Наталия Гончарова. Любовь или коварство? (Черкашина) - страница 108

Порой даже выговаривал ей:

«У тебя нарывы, а ты пишешь мне четыре страницы кругом. Как тебе не совестно! Не могла ты мне сказать в четырех строчках о себе и о детях».

А потом сам же просил: «Пиши мне как можно чаще; и пиши все, что ты делаешь, чтоб я знал, с кем ты кокетничаешь, где бываешь, хорошо ли себя ведешь…»;

«Пишу тебе из Тригорского. Что это, женка? вот уж 25-е, а я все от тебя не имею ни строчки. Это меня сердит и беспокоит. Куда адресуешь ты свои письма? Пиши Во Псков, Её высокородию Прасковье Александровне Осиповой для доставления A.C. П., известному сочинителю — вот и все. Так вернее дойдут до меня твои письма, без которых я совершенно одурею».

Да и сама Натали волновалась, если вдруг почему-то дня два или три не могла ответить мужу.

Успокаивал жену, но тревожился сам. И был счастлив, когда приходила очередная почта:

«Я получил от тебя твое премилое письмо…»;

«Сей час получил от тебя письмо, и так оно меня разнежило…»

«Души доверчивой признанье»

Сохранились письма жены поэта к брату Дмитрию, сестрам. И теперь они действительно бесценны, ведь в них слышен голос Натали, мягкий и любящий, безыскусная мелодика ее речи.

Поистине гражданский подвиг совершили писатели, ныне уже почившие, И. М. Ободовская и М. А. Дементьев, подготовившие к печати письма Наталии Николаевны. Подобно реставраторам удалось пожилой писательской чете снять многолетние аляповатые наслоения. И вот проглянул милый образ, робко заговорила сама Наташа, — ведь ее надолго лишили права голоса.
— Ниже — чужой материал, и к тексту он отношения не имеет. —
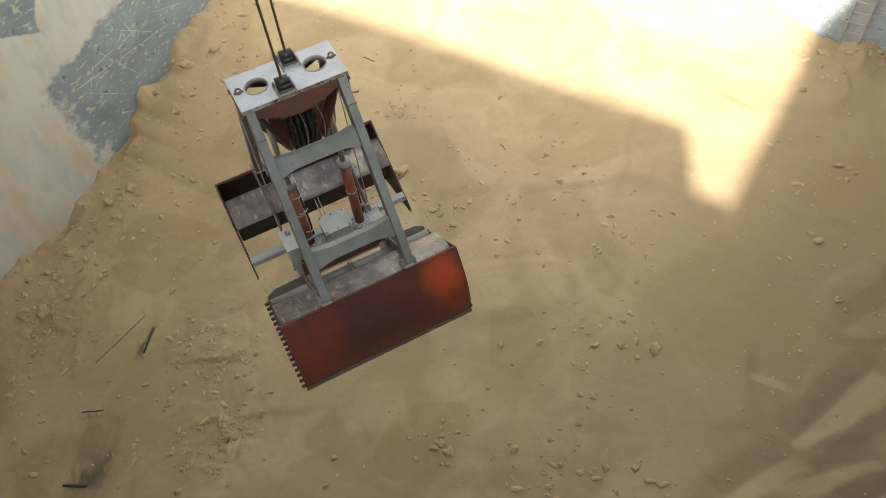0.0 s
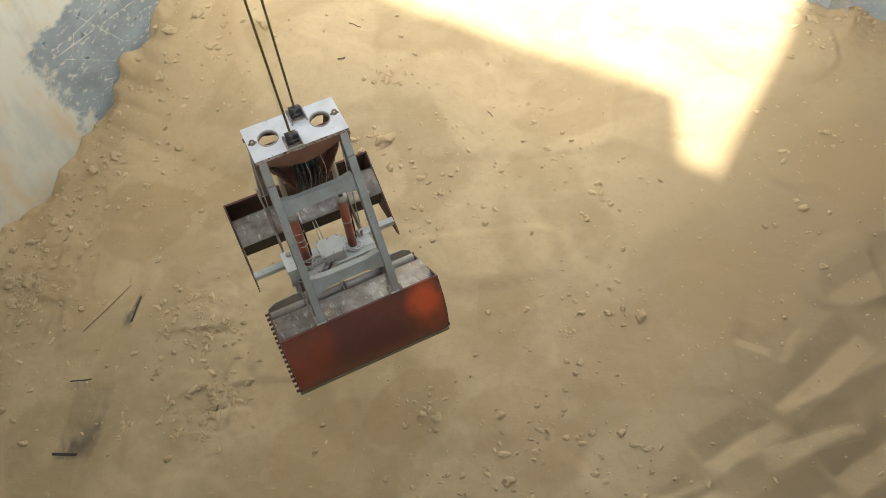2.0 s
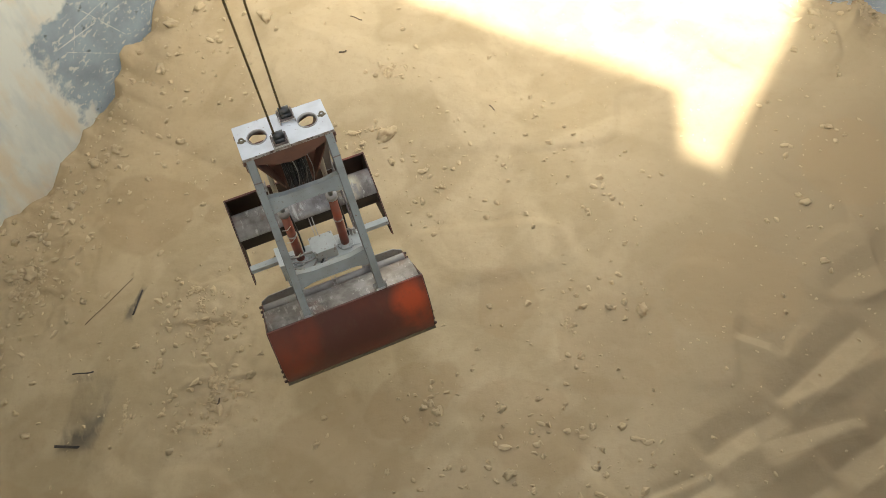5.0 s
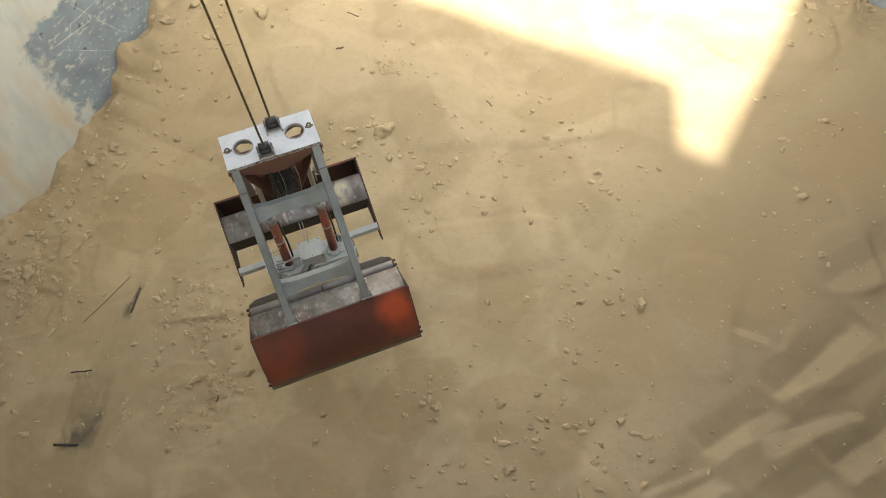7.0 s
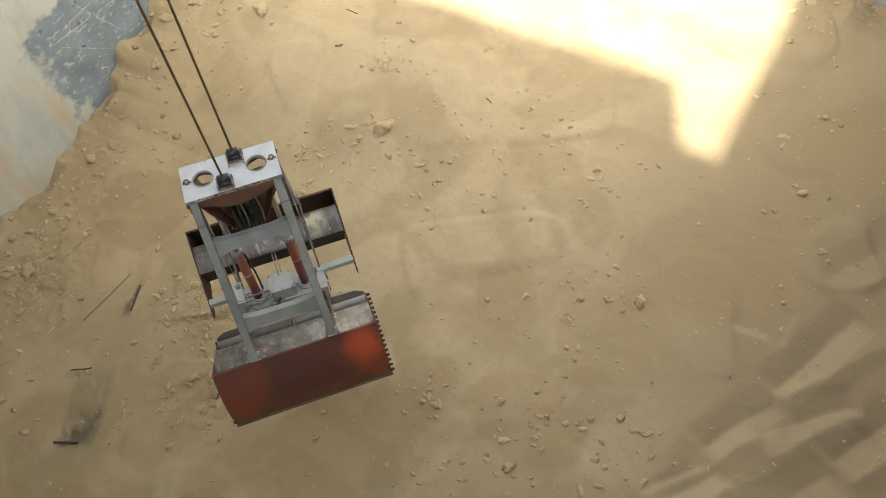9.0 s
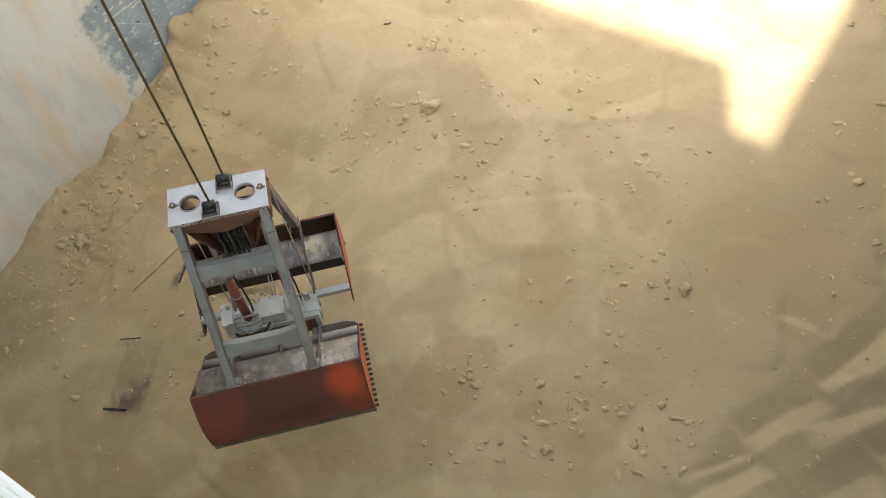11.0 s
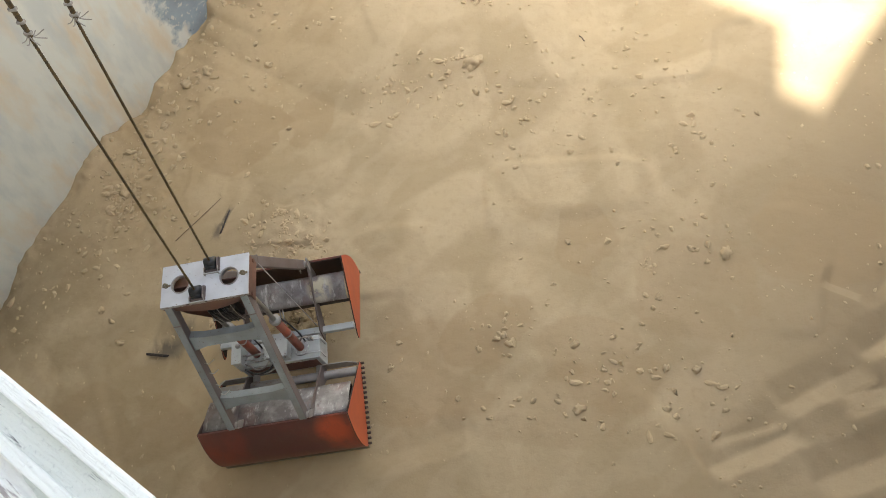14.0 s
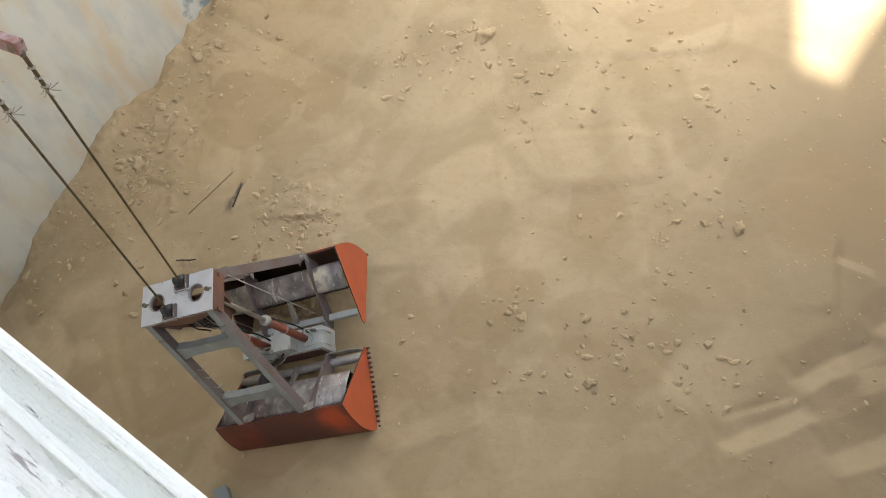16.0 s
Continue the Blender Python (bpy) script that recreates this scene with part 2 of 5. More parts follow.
def wall_material(name, paint, dust, low, high, bare=()):
    """Ship's paint, scraped and coated with dust that ran down it."""
    m, n, l, b = material(name)
    tone = mix_of(n, l, ramp_of(n, l, noise_of(n, l, 1.3, 5.0), 0.35, 0.65), paint, tuple(c * 0.72 for c in paint))
    plan = wall_plan(n, l)
    chips = ramp_of(n, l, noise_of(n, l, 5.0, 5.0, 0.7, stretch=(1.0, 1.0, 1.6)), 0.572, 0.605)
    tone = mix_of(n, l, times_of(n, l, chips, 0.75), tone, (0.60, 0.57, 0.50))
    nicks = ramp_of(n, l, noise_of(n, l, 3.4, 4.0, 0.65), 0.645, 0.67)
    tone = mix_of(n, l, nicks, tone, (0.13, 0.155, 0.16))
    gap = ramp_of(n, l, noise_of(n, l, 9.0, 4.0, 0.7), 0.44, 0.52)
    for s0, z0, s1, z1, wide in SCRATCHES:
        line = box_of(n, l, plan, (s0 + s1) / 2, (z0 + z1) / 2, math.hypot(s1 - s0, z1 - z0) / 2, 0.7 * wide, math.degrees(math.atan2(z1 - z0, s1 - s0)))
        tone = mix_of(n, l, times_of(n, l, times_of(n, l, line, gap), 0.85), tone, (0.66, 0.64, 0.58))
    coat = mix_of(n, l, ramp_of(n, l, noise_of(n, l, 0.75, 5.0, 0.6, stretch=(1.6, 1.6, 0.6)), 0.46, 0.66), dust, (0.62, 0.53, 0.39))
    run = ramp_of(n, l, noise_of(n, l, 1.3, 4.0, 0.55, stretch=(1.5, 1.5, 0.5)), 0.50, 0.64)
    coat = mix_of(n, l, times_of(n, l, run, 0.6), coat, tuple(0.6 * c + 0.4 * d for c, d in zip(dust, paint)))
    veil = ramp_of(n, l, noise_of(n, l, 0.22, 5.0, 0.6), low, high)
    edge = noise_of(n, l, 1.5, 5.0, 0.6)
    for s0, z0, rs, rz, turn in bare:
        ragged = n.new("ShaderNodeMath")
        ragged.operation = "MULTIPLY_ADD"
        ragged.inputs[1].default_value, ragged.inputs[2].default_value = 1.1, -0.55
        l.new(edge, ragged.inputs[0])
        shape = n.new("ShaderNodeMath")
        shape.operation = "ADD"
        l.new(ragged.outputs[0], shape.inputs[0])
        l.new(box_of(n, l, plan, s0, z0, rs, rz, turn, 0.45), shape.inputs[1])
        off = n.new("ShaderNodeMath")
        off.operation, off.use_clamp = "SUBTRACT", True
        l.new(veil, off.inputs[0])
        l.new(ramp_of(n, l, shape.outputs[0], 0.44, 0.58), off.inputs[1])
        veil = off.outputs[0]
    colour = mix_of(n, l, veil, tone, coat)
    rust = ramp_of(n, l, noise_of(n, l, 3.2, 6.0, 0.7), 0.68, 0.75)
    colour = mix_of(n, l, times_of(n, l, rust, 0.7), colour, (0.16, 0.14, 0.12))
    l.new(colour, b.inputs["Base Color"])
    b.inputs["Roughness"].default_value = 0.7
    bump_of(n, l, b, noise_of(n, l, 5.0, 5.0), 0.2, 0.02)
    return m


def jaw_material(name, bright, dark):
    """Red-lead paint browned by use, brighter toward the ends."""
    m, n, l, b = material(name)
    colour = mix_of(n, l, ramp_of(n, l, noise_of(n, l, 1.1, 4.0, 0.5, stretch=(0.8, 1.0, 0.6)), 0.42, 0.62), dark, bright)
    ragged = ramp_of(n, l, noise_of(n, l, 2.4, 3.0), 0.25, 0.5)
    for x, z, rx, rz, much in ((1.06, -0.45, 0.40, 0.40, 1.0), (1.15, -0.95, 0.40, 0.70, 0.4), (-0.78, -0.45, 0.30, 0.45, 0.16), (-1.2, -0.9, 0.35, 0.60, 0.12), (0.1, -1.35, 1.1, 0.35, 0.12)):
        fresh = times_of(n, l, times_of(n, l, ellipse_of(n, l, x, 0, rx, 1000, 0, z, rz), ragged), much)
        colour = mix_of(n, l, fresh, colour, (0.40, 0.062, 0.02))
    grime = ramp_of(n, l, noise_of(n, l, 6.0, 6.0, 0.7, stretch=(1.0, 1.0, 0.3)), 0.52, 0.75)
    colour = mix_of(n, l, times_of(n, l, grime, 0.6), colour, (0.10, 0.05, 0.035))
    l.new(colour, b.inputs["Base Color"])
    b.inputs["Roughness"].default_value = 0.5
    bump_of(n, l, b, noise_of(n, l, 12.0, 5.0), 0.12, 0.006)
    return m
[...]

«Я тебе откровенно признаюсь, — пишет она брату Дмитрию в июле 1836-го, — что мы в таком бедственном положении, что бывают дни, когда я не знаю как вести дом, голова у меня идет кругом. Мне очень не хочется беспокоить мужа всеми своими мелкими хозяйственными хлопотами, и без того я вижу, как он печален, подавлен, не может спать по ночам, и, следственно, в таком настроении не в состоянии работать, чтобы обеспечить нам средства к существованию: для того, чтобы он мог сочинять, голова его должна быть свободна… Мой муж дал мне столько доказательств своей деликатности и бескорыстия, что будет совершенно справедливо, если я со своей стороны постараюсь облегчить его положение…»

Это письмо, как и другие письма Натали (почти все они на французском), ныне — в Российском Государственном архиве древних актов.

Кажется, что эти торопливо исписанные листы фамильной гончаровской бумаги, с вензелями и водяными знаками, и по сей день хранят ее усталость и сердечную тоску. Две строки из послания к брату, написанные по-русски, могут сказать больше, чем тома биографических исследований о жене поэта: «Мочи нет, устала…» Вечный женский вздох! Так могла вымолвить и крестьянка, утирая рукой пот со лба, и блистательная красавица, обремененная иными заботами: вечными долгами, бесконечными переездами, родами и болезнями — своими и детей, перепиской рукописей мужа и хлопотами по его издательским делам.